Although it ran in newspapers for twenty years, 1944 to 1964, “Teena” is one of the forgotten comic strips of the 20th century, but thanks to Hilda Terry’s light touch and her understanding of how teenagers exist in the world — her lanky young characters, even when seated, are constantly changing positions, twisting, stretching their legs, putting their feet up, gesturing, and so on — it still has a freshness that some other, more celebrated strips, do not. Yes, Terry’s visual style in these early “Teena” Sundays is strongly reminiscent of the work of Gluyas Williams, but it wasn’t long before she developed a much looser style that was all her own. What follows is a sequence of strips that ran on four consecutive weekends in April 1949; the strips were scanned, by me, from Terry’s self-published autobiography, Strange Bod Fellows, so the repro quality is not the best:
It’s amazing to me that such charming, attractive, readable work is not available in affordable reprint editions.
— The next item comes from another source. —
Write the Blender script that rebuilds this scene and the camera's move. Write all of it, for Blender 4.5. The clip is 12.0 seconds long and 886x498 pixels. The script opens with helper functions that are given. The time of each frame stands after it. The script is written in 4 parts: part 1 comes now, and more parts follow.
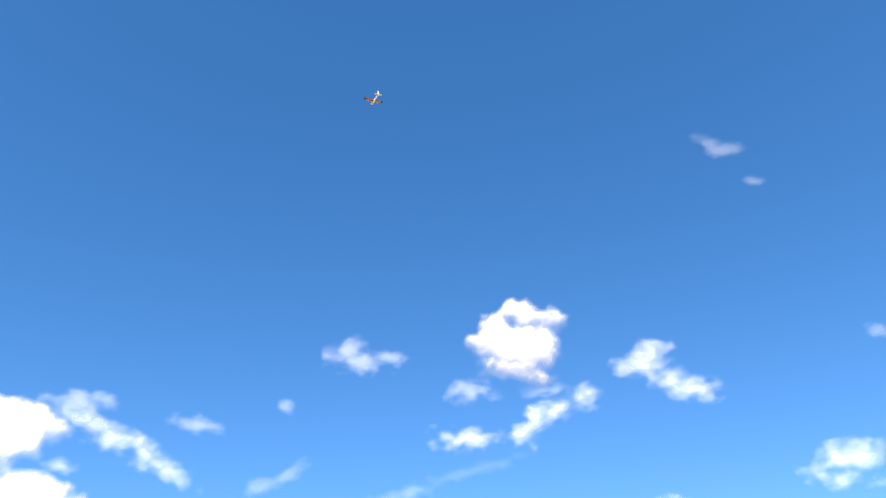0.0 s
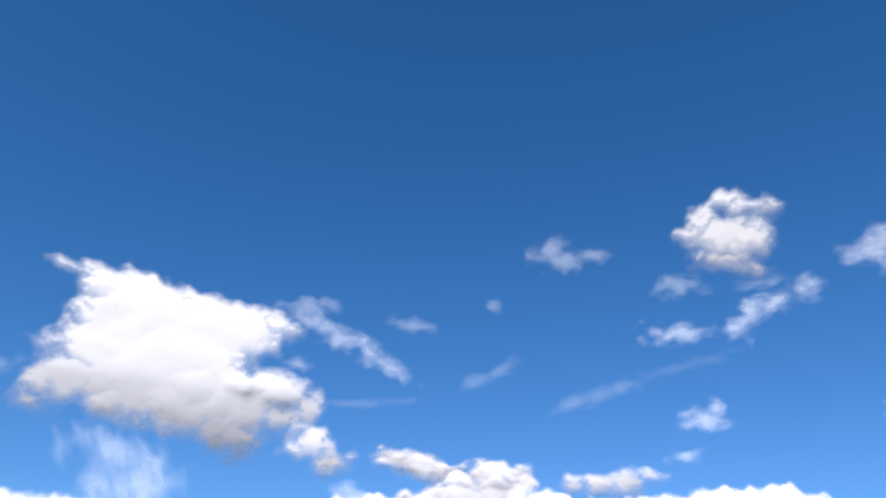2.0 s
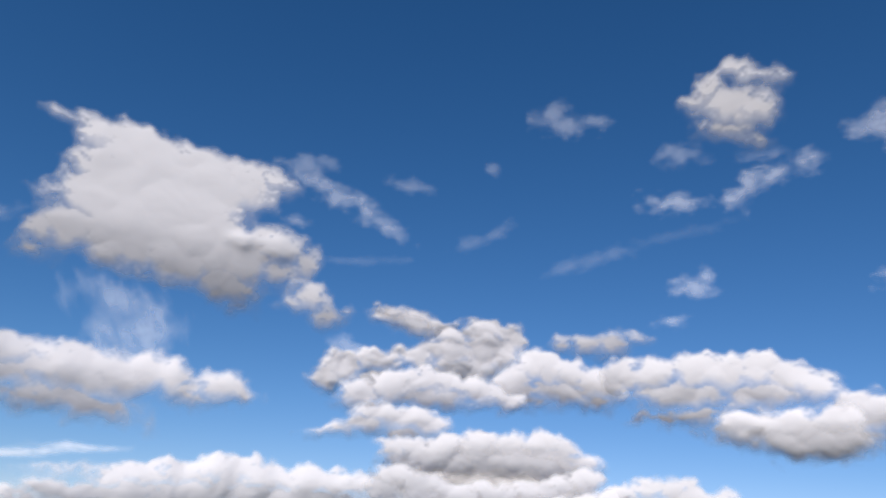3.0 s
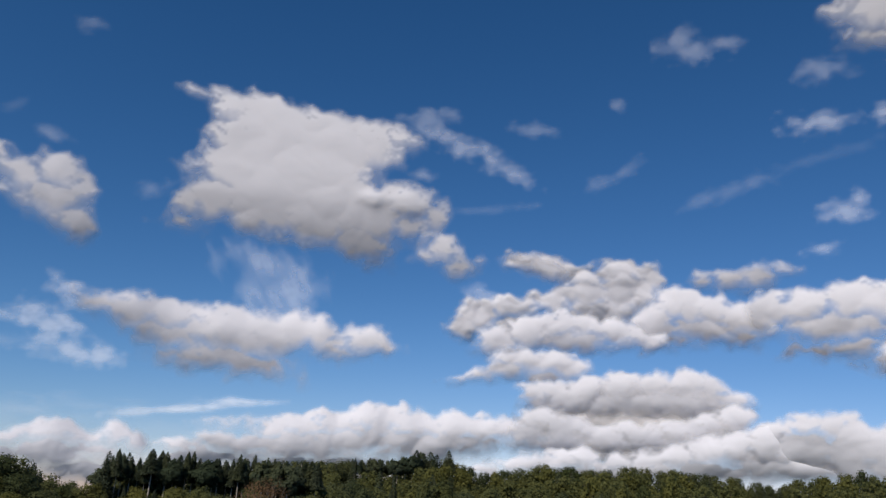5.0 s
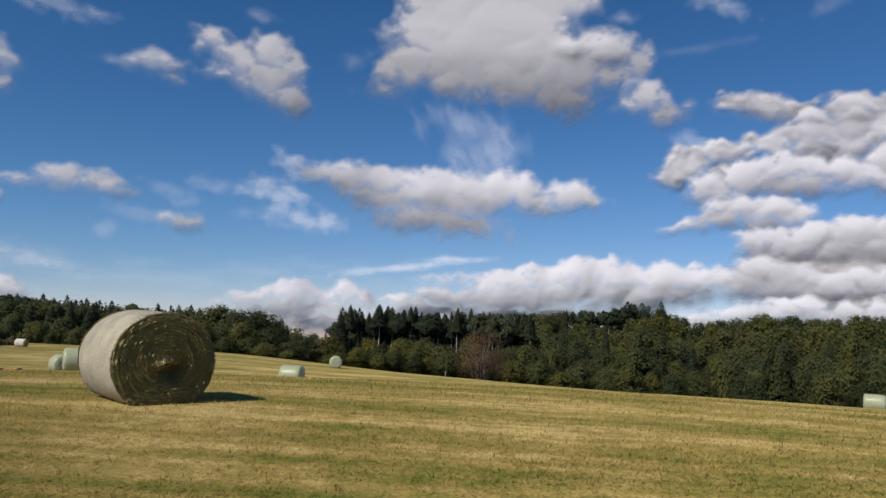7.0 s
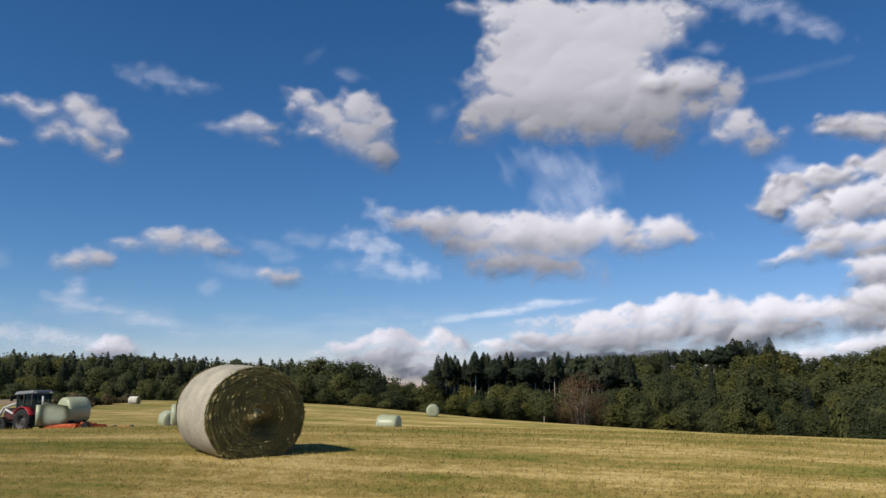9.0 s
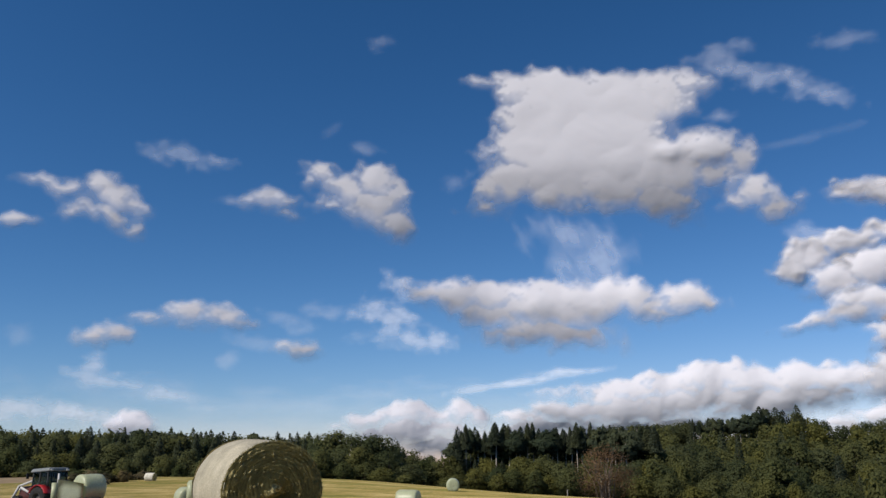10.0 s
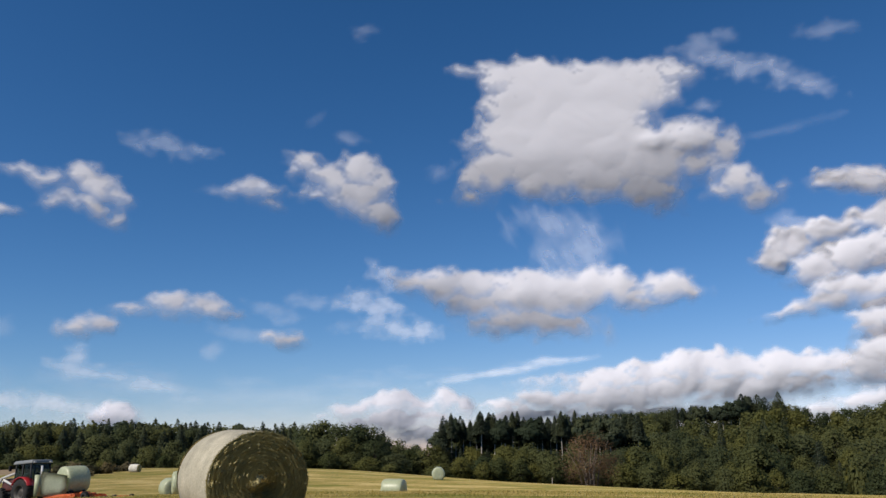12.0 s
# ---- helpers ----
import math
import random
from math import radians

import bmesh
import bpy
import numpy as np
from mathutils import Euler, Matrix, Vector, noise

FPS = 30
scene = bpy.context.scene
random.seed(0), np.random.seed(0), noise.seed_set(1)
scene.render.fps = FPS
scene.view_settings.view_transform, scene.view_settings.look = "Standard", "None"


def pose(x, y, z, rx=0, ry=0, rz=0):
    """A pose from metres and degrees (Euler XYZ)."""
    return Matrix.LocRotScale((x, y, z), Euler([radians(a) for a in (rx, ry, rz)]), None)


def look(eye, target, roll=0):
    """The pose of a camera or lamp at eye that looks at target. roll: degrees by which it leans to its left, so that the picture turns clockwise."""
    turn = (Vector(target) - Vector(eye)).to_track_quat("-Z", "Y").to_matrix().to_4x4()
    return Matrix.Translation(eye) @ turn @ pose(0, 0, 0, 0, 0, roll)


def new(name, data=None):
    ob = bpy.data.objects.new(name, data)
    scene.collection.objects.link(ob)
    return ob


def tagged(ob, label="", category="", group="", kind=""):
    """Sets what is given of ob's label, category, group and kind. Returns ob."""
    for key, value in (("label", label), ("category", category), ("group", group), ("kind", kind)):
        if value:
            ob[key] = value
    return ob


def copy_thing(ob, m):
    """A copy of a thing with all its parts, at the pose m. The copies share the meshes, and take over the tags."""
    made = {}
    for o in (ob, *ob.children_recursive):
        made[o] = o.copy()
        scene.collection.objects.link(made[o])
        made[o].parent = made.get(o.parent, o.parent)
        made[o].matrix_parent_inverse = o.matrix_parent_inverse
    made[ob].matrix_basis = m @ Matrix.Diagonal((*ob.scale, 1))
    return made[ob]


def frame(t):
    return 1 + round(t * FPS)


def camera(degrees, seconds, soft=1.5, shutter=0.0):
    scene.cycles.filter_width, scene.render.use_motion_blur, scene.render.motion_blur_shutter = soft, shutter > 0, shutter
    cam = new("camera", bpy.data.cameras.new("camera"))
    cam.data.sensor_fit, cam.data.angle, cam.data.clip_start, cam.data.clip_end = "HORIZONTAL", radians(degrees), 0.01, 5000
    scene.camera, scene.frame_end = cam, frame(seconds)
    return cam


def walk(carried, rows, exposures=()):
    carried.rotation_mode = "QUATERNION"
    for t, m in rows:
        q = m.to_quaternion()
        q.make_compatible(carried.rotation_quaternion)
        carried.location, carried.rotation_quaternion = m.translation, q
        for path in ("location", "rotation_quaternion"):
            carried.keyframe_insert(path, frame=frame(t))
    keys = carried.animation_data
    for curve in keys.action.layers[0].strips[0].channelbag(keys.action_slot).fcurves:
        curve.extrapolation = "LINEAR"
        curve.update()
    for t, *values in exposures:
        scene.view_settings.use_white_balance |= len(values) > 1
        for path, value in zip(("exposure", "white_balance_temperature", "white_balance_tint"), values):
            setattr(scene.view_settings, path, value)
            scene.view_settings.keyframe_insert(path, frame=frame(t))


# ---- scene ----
EYE = 1.6
cam = camera(59.25, 12.0, soft=1.45)
walk(cam, [
    (0, pose(-0.214, -0.264, EYE, 127.15, 2.53, -5.72)),
    (0.5, pose(-0.214, -0.264, EYE, 126.45, 2.29, -5.79)),
    (1, pose(-0.214, -0.264, EYE, 124.65, 2.41, -4.29)),
    (1.5, pose(-0.214, -0.264, EYE, 121.98, 0.51, 2.38)),
    (2, pose(-0.214, -0.264, EYE, 119.83, -2.56, 8.37)),
    (2.5, pose(-0.214, -0.264, EYE, 113.64, -5.08, 8.71)),
    (3, pose(-0.214, -0.264, EYE, 109.75, -4.15, 7.50)),
    (3.2, pose(-0.214, -0.264, EYE, 109.30, -3.14, 9.20)),
    (4.8, pose(-0.214, -0.264, EYE, 104.31, -2.93, 17.61)),
    (5, pose(-0.214, -0.264, EYE, 105.25, -3.00, 17.81)),
    (5.5, pose(-0.208, -0.256, EYE, 105.24, -2.58, 20.00)),
    (6, pose(-0.186, -0.229, EYE, 97.84, -2.80, 22.27)),
    (6.5, pose(-0.148, -0.183, EYE, 93.21, -3.19, 26.85)),
    (7, pose(-0.104, -0.128, EYE, 94.04, -2.18, 33.02)),
    (7.2, pose(-0.088, -0.109, EYE, 94.60, -2.40, 35.95)),
    (8.8, pose(-0.003, -0.004, EYE, 97.63, 0.04, 39.53)),
    (9, pose(0.000, 0.000, EYE, 97.24, -0.08, 40.01)),
    (9.5, pose(0.000, 0.000, EYE, 100.09, 0.00, 40.76)),
    (10, pose(0.000, 0.000, EYE, 102.37, 0.54, 41.40)),
    (10.5, pose(0.000, 0.000, EYE, 100.38, 0.19, 41.07)),
    (11, pose(0.000, 0.000, EYE, 98.82, -0.80, 37.57)),
    (11.5, pose(0.000, 0.000, EYE, 96.11, 0.02, 38.05)),
    (12, pose(0.000, 0.000, EYE, 101.60, 0.92, 40.35)),
], exposures=[
    (0.0, 1.78, 7500, 10), (0.4, 1.45, 7300, 10), (1.0, 1.28, 7100, 10), (1.5, 0.96, 6950, 10), (2.0, 0.78, 6500, 10), (3.0, 0.12, 6650, 10), (5.0, -0.12, 6650, 10), (6.0, -0.18, 6650, 10), (6.5, -0.24, 6650, 10), (7.0, -0.14, 6650, 10), (9.0, 0.0, 6600, 10), (9.5, -0.14, 6600, 10), (10.0, -0.02, 6600, 10), (11.0, 0.02, 6600, 10), (11.5, -0.06, 6600, 10), (12.0, 0.02, 6600, 10),
])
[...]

Yes, the gender divisions light-heartedly depicted in these particular examples are a little out of date; nonetheless, it seems to me that “Teena” would have tremendous appeal to fans of Little Lulu, Archie Comics, Harvey Comics, Nipper, Blondie, etc. — all of which have experienced a recent resurgence of interest and are in the process being systematically reprinted for new generations of readers.
For those unfamiliar with Hilda Terry’s career, here it is in a nutshell:
Hilda Terry was born on 15 June 1914. In addition to drawing “Teena” for twenty years, Terry sold numerous single-panel cartoons to The Saturday Evening Post, The New Yorker, and other coveted markets. In 1950, she became the first woman allowed to join the National Cartoonists Society, which up until that point had only allowed male cartoonists to join, and she became a vocal advocate for other women to follow in her footsteps. She was a pioneer of early computer animation. She received the Animation Award from the National Cartoonists Society in 1979. She taught at the Art Students League well past usual the age of retirement. She was elected to the Friends of Lulu Women Cartoonists Hall of Fame in 2001. She died 13 October 2006, at the age of 92.
“If you do a comic strip, you don’t want it to be forgotten.” — Hilda Terry, MoCCA 2006, as reported by The Beat.